Game On!

Ok, it’s time for me to get back in gear and start blogging.  What better way than to jump right in with some posts on Game Based Learning and Gamification for my Eduro Gamification course.

When I signed up for this course, I had the idea that Gameification was the use of games in the classroom to promote learning and make it more fun.  But I was wrong.   Using games to learn things like problem solving and strategy and content has it’s own term, Game-Based learning.  And Gamification is more a way of running your classroom in a game-like way.

Last year, one of my middle school teachers did her COETAIL course 5 on Gamification and turned her French class into a game.  Here is her Course 5 COETAIL blog post that described what she did.   From what I remember, her students really enjoyed earning points towards their French grade.  When Hannah was doing this in her class, I knew it was called Gamefication but I didn’t really distinguish in my brain that this was different than just using games.  As a tech coach, I’m glad I am finally understanding the meaning of Gamification and the difference between it and Game-Based learning.

I enjoyed reading Vicki Davis’ Post :


It not only clarified the difference between gamification and game-based learning but also gave me some great resources that I plan to share with my teachers.



And one of her typing game links lead my to this page with tons of typing games.

Screen Shot 2015-09-16 at 8.53.01 AM



Using Games in the classroom can be an amazing tool for motivating students and keeping them in the “Primary learning zone.” In the Game Based Learning in Education report, I agreed strongly with the statement that,

“Games can provide a greater amount of quality formative feedback than a traditional classroom. Instead of weekly classroom quizzes, games provide constant feedback in order to keep students in their primary learning zone, thereby leading to better engagement, motivation, and flow.”

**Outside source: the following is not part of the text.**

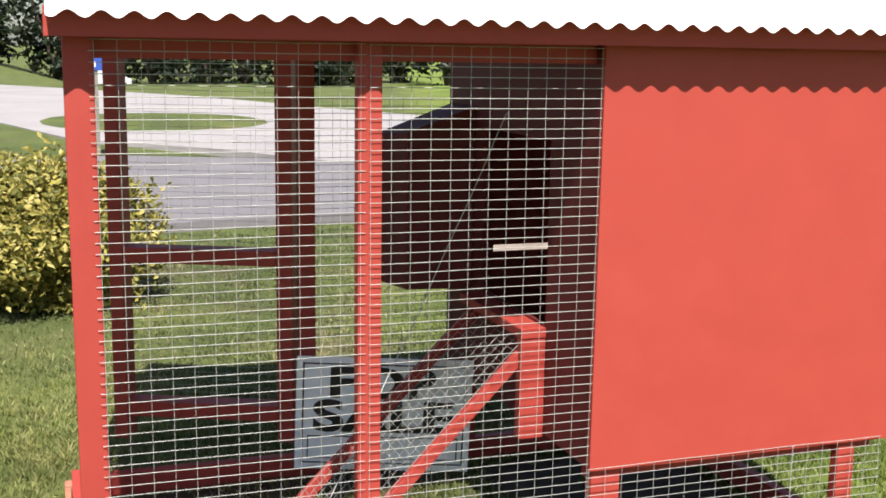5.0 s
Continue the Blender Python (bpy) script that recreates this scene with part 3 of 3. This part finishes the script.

Also, using games to help student learn allows them to make mistakes without feeling so bad about making those mistakes.  Making mistakes is just part of learning how to play a game.  However, making too many mistakes on classwork can really effect a student negatively as many students will become discouraged.

“A great thing about gamified instruction is that students make mistakes and are encouraged to learn from mistakes in order to achieve “goals” – Game Based Learning in Education report

I really experienced mistake making when I tried to play Olymic Runner QWOP .  You might think this is a silly game but it really requires players to problem solve to find the best way to move the guy.  Unfortunately, I did not have enough patience to master this game.  Teachers need to think about the difficulty of the game before thinking that all student’s learning will benefit from game play.